A minha sina é ter cavalos a morar no andar de cima. Juro: ali não vive uma família de seres humanos, mas sim uma pequena sociedade de gente com patas a mais e cascos. Muitos cascos. Só isso explica toda a barulheira que vem de cima, as cavalgadas que fazem abanar o meu tecto e o candeeiro, mais as galopadas pela escada abaixo a cada meia hora, como se o mundo fosse acabar e dependesse da velocidade e ímpeto dos seus cascos. Tem sido uma experiência e pêras viver por baixo de gente que teria melhor lugar num picadeiro, de gente que se deita cedo de sábado para domingo, mas que faz sempre uma valente algazarra na madrugada de domingo para segunda. É lindo.
De cima vêm uivos, berros, insultos, asneiras, ameaças, cantorias, correrias, latidos, tudo! Já ouvi esta gente maltratar-se de maneiras que acho difícil alguém em Castelo de Neiva não ter ouvido, dada a dimensão que a pega assumiu. Já quase se mataram, mas com os meus equídeos vizinhos de cima tudo se resolve com uma ida à bica "para acalmar". De pochete encavada no sovaco, aí vai a matriarca, raquítica como só ela, mas com a voz mais potente que se possa imaginar. Geralmente os filhos acompanham-na, principalmente a menina de uns seis, sete anitos que vai com a mãe para o café... depois das dez da noite. É uma coisa linda.

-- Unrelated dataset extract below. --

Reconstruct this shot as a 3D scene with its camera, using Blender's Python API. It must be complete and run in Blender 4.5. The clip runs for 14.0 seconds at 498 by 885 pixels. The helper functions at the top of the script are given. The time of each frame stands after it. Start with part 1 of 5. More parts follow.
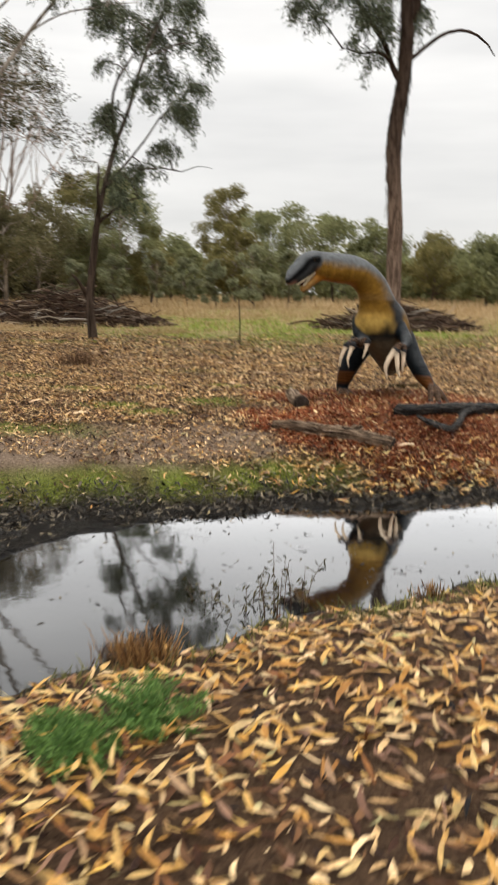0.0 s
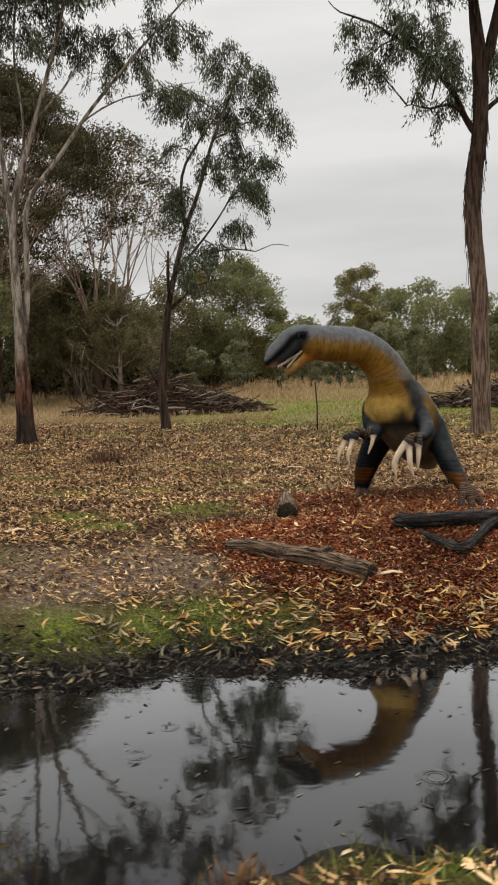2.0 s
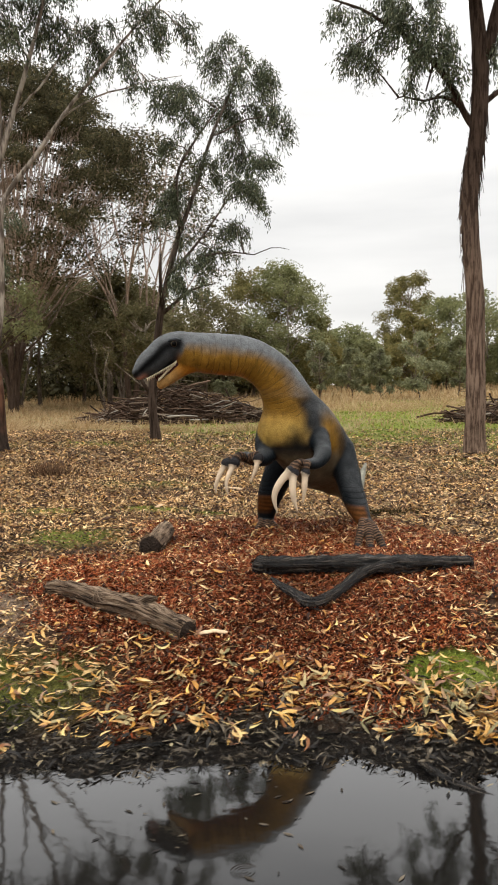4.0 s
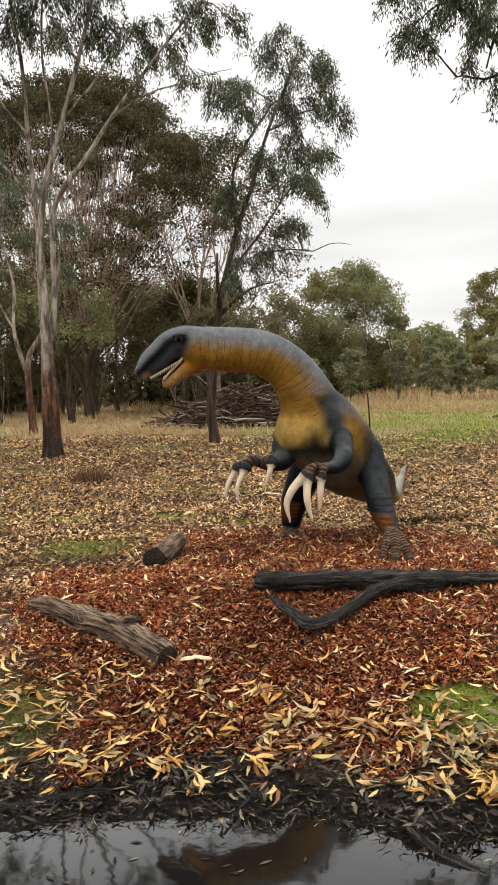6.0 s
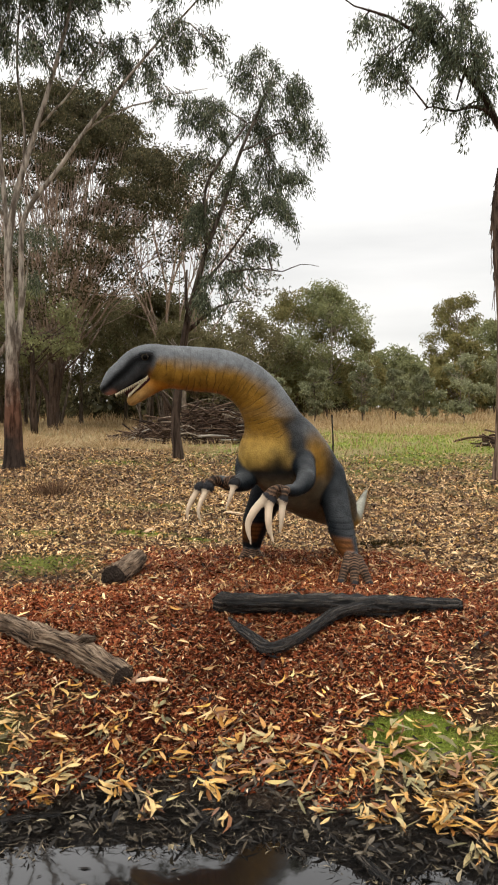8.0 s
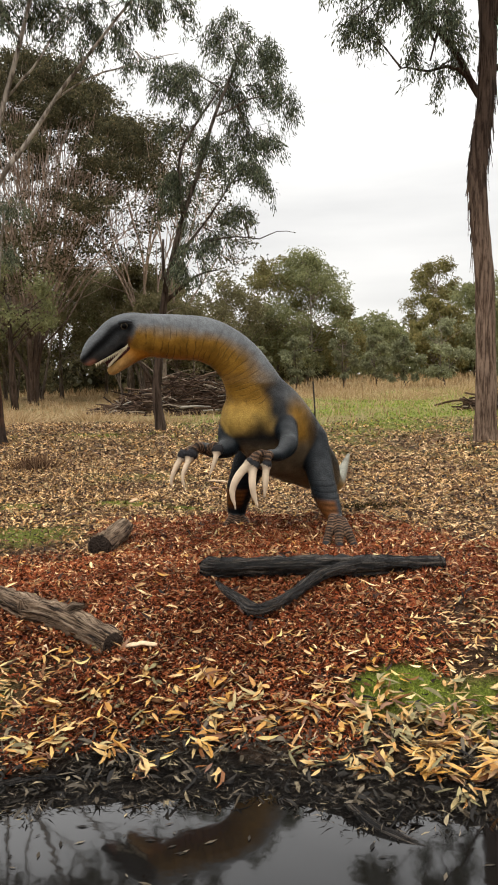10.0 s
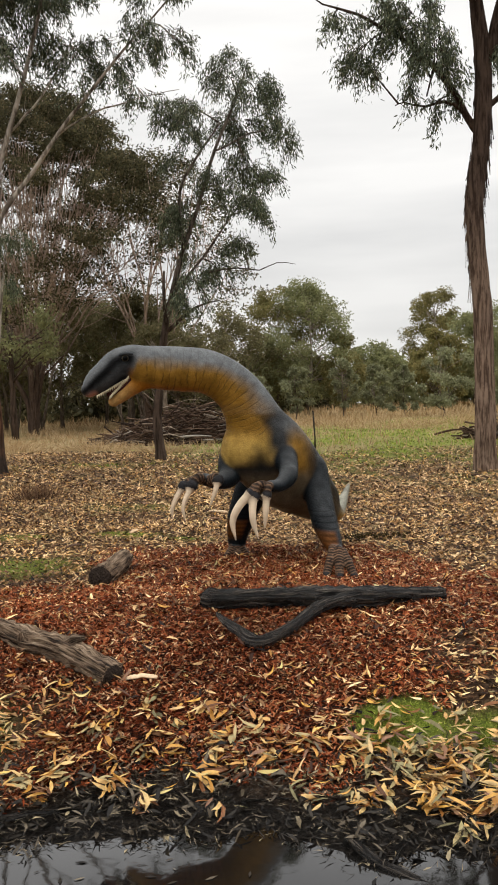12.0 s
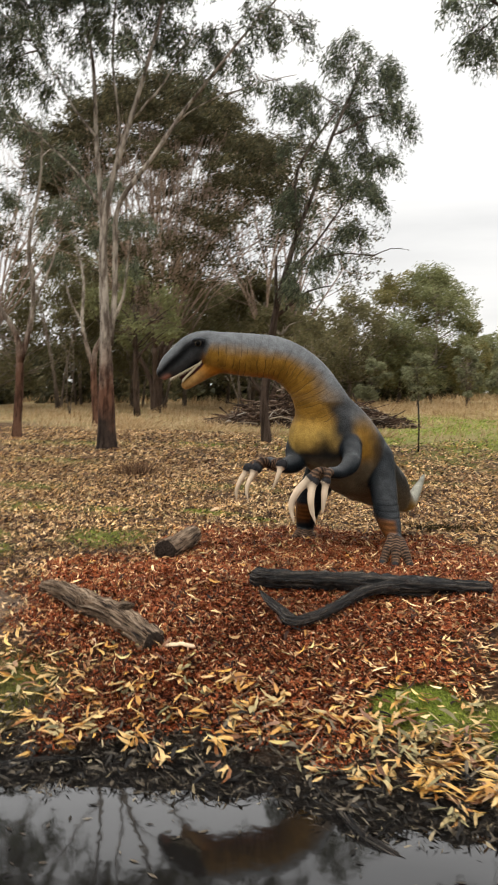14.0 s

Ouvi dizer que estão de saída. O problema é que ouvi isto em Janeiro e, a brincar a brincar, já passámos os meados de Março e nada de lhes enxergar as malas à porta. Não vejo a hora de ter todos estes cascos pelas costas, que estou fartinha de querer dormir e de não poder porque resolvem rir, madrugada dentro, como se tivessem apenas um quarto do cérebro e três ratos cegos no lugar da restante massa encefálica. Ah, se ouço estes cascos a afastarem-se de vez, até digo que é mentira...
Amiga eu sou a vizinha de cima, por cima de mim não há ninguem a não ser pombos. Mas por baixo de mim vivem equideos iguais aos de cima de ti... Tinham dois cães em casa, que não iam á rua e faziam as necessidades em casa, o xixi saia por baixo da porta, a minha vizinha da frente chamou a GNR, e quando eles tocaram á porta viram os cócó dos cães no hall de entrada, não sei o que fizeram, mas os cães (e eu adoro cães, tenho um, mas mais limpinho que as vizinhas de baixo) e a filha mais o namorado desapareceram. Portanto amiga, se o barulho fôr muito chama a GNR, eles vão lá e não precisam de dizer que foste tu.